Het bedrijf voorziet in voldoende parkeergelegenheid.

3.3 Afwijken van de bouwregels
3.3.1 Telecommunicatiemast

Het bevoegd gezag kan met een omgevingsvergunning afwijken van het bepaalde in lid 3.2.4 voor het oprichten van een grondgebonden antenne-installatie voor telecommunicatiedoeleinden, mits aan de volgende voorwaarden wordt voldaan:

  • a. de bouwhoogte bedraagt niet meer dan 40 m;
  • b. in de directe omgeving bestaan geen mogelijkheden voor het mede-gebruik maken van een bestaande antenne-installatie (mast-sharing);
  • c. het bouwwerk wordt gesitueerd op een van de weg afgekeerd deel van de betreffende bedrijfskavel;
  • d. het bouwwerk is op verantwoorde wijze in de omgeving ingepast.
3.3.2 Bouwhoogte gebouwen

Het bevoegd gezag kan met een omgevingsvergunning afwijken van het bepaalde in lid 3.2.2 onder b voor het toestaan van gebouwen met een bouwhoogte van 15 m, indien dit om bedrijfstechnische redenen noodzakelijk is.
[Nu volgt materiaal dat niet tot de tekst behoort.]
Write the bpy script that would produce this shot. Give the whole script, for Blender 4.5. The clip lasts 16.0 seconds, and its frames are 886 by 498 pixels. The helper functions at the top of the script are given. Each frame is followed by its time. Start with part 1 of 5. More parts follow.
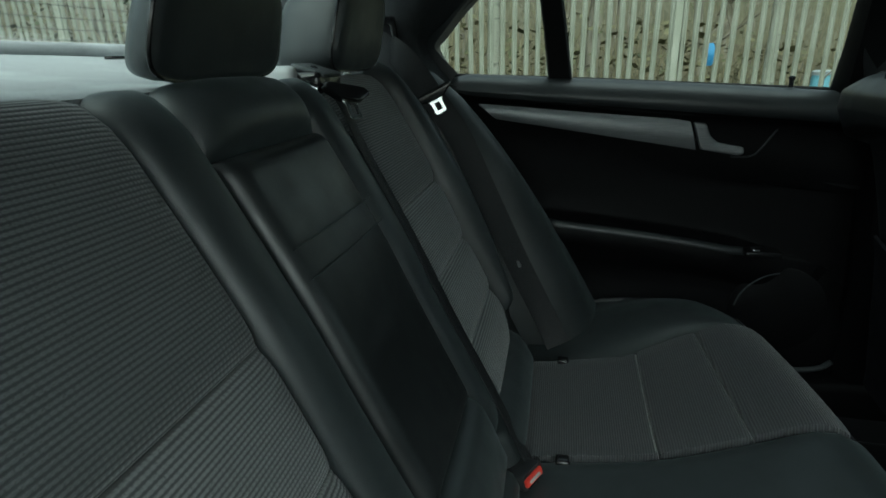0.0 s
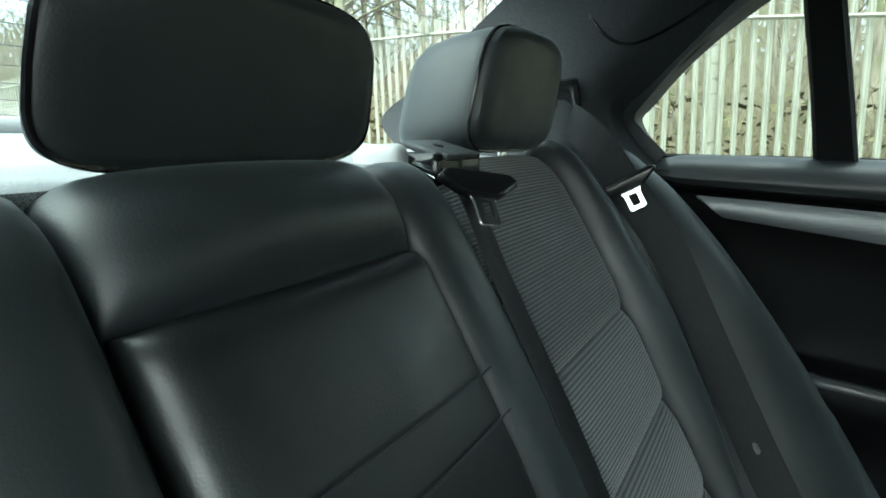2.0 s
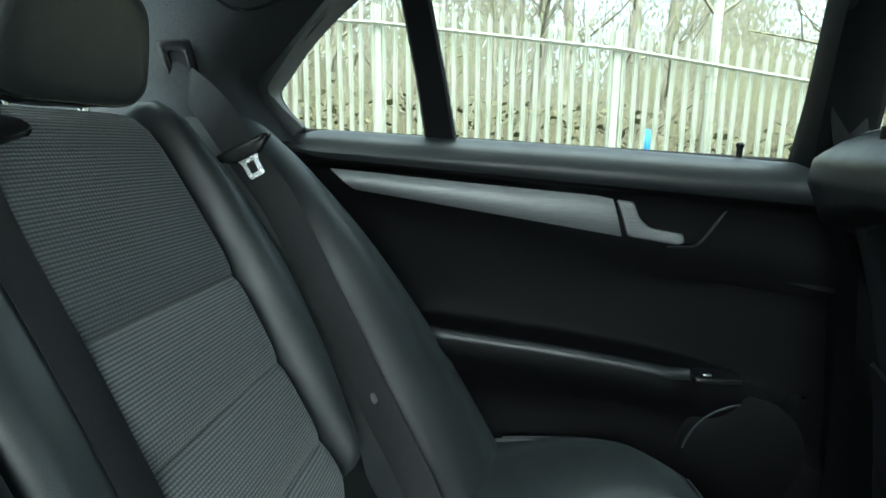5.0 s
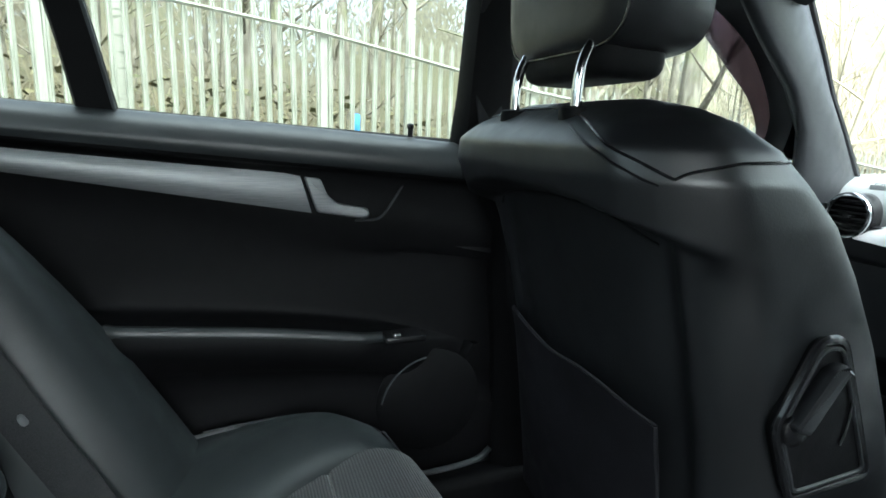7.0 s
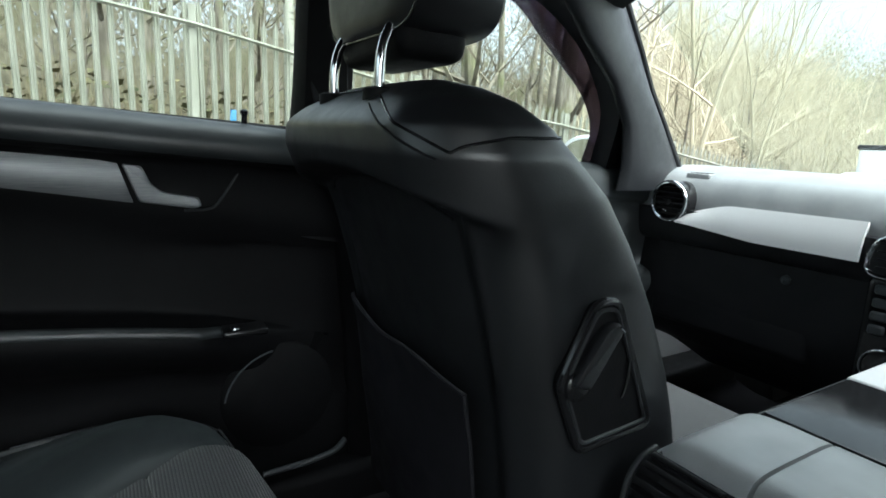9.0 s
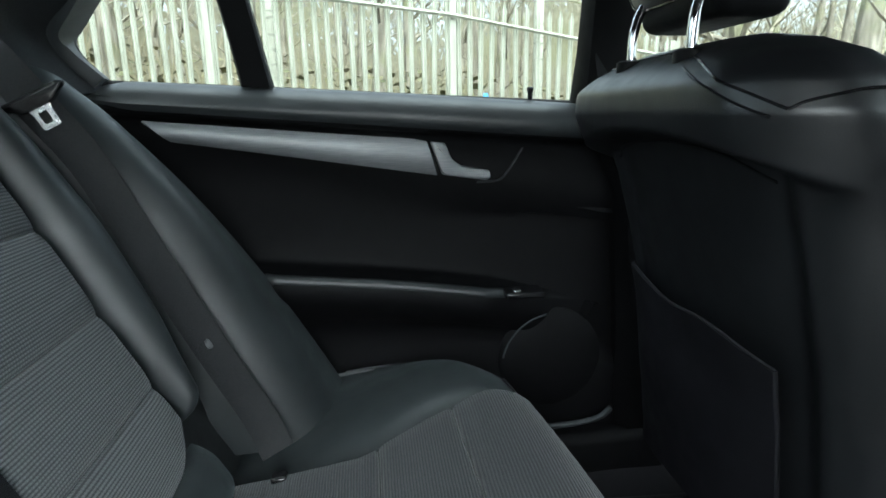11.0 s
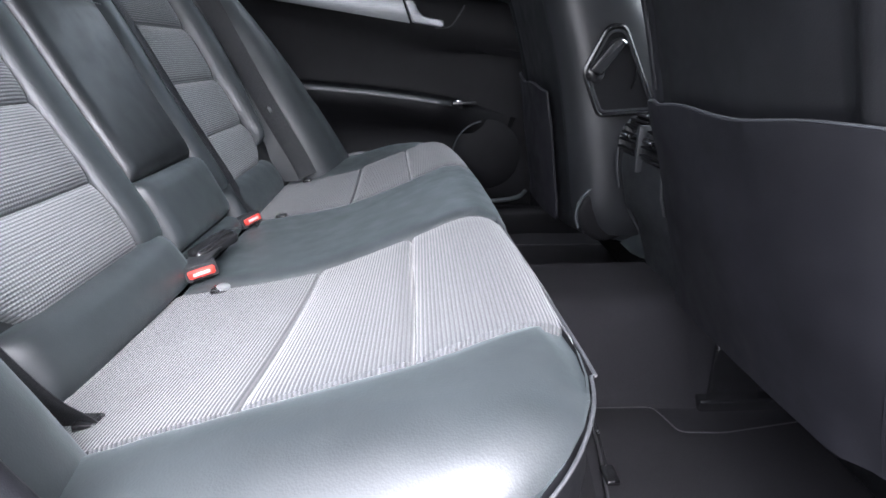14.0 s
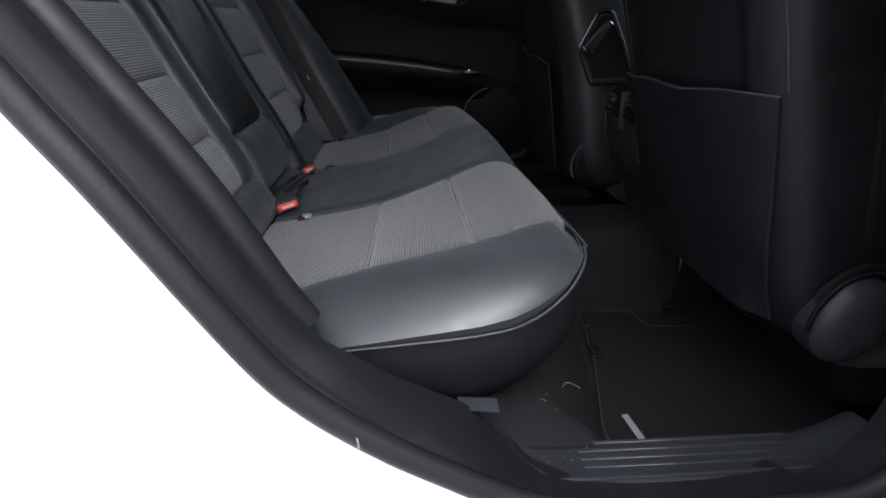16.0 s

3.3.3 Bouwhoogte schoorsteen

Het bevoegd gezag kan met een omgevingsvergunning afwijken van het bepaalde in lid 3.2.4 onder d voor het toestaan van een schoorsteen met een bouwhoogte van 45 m, indien dit om milieutechnische en/of bedrijfstechnische redenen noodzakelijk is.

3.3.4 Bouwhoogte installaties en tanks

Het bevoegd gezag kan met een omgevingsvergunning afwijken van het bepaalde in lid 3.2.4 onder e voor het toestaan van tanks en installaties, met een bouwhoogte van 20 m, indien dit om bedrijfstechnische redenen noodzakelijk is.

3.4 Specifieke gebruiksregels

Onder strijdig gebruik wordt in ieder geval begrepen het gebruiken of laten gebruiken van de gronden en/of opstallen binnen deze bestemming voor:

  • a. woondoeleinden;
  • b. detailhandel;
  • c. kantoren, anders dan bedoeld in lid 3.1 onder b;
  • d. voor het storten van puin en als opslag- of bergplaats van stoffen en/of materialen, werktuigen en gebruikte, afgedankte c.q. aan de oorspronkelijke bestemming onttrokken voorwerpen, behoudens voor zover noodzakelijk in verband met het op de bestemming gerichte gebruik van de grond en/of realisering van de in het plan aangewezen bestemmingen;
  • e. als opslag van onklare dan wel aan hun normale bestemming onttrokken voer- of vaartuigen of onderdelen hiervan;
  • f. de uitoefening van een seksinrichting en/of (straat)prostitutie.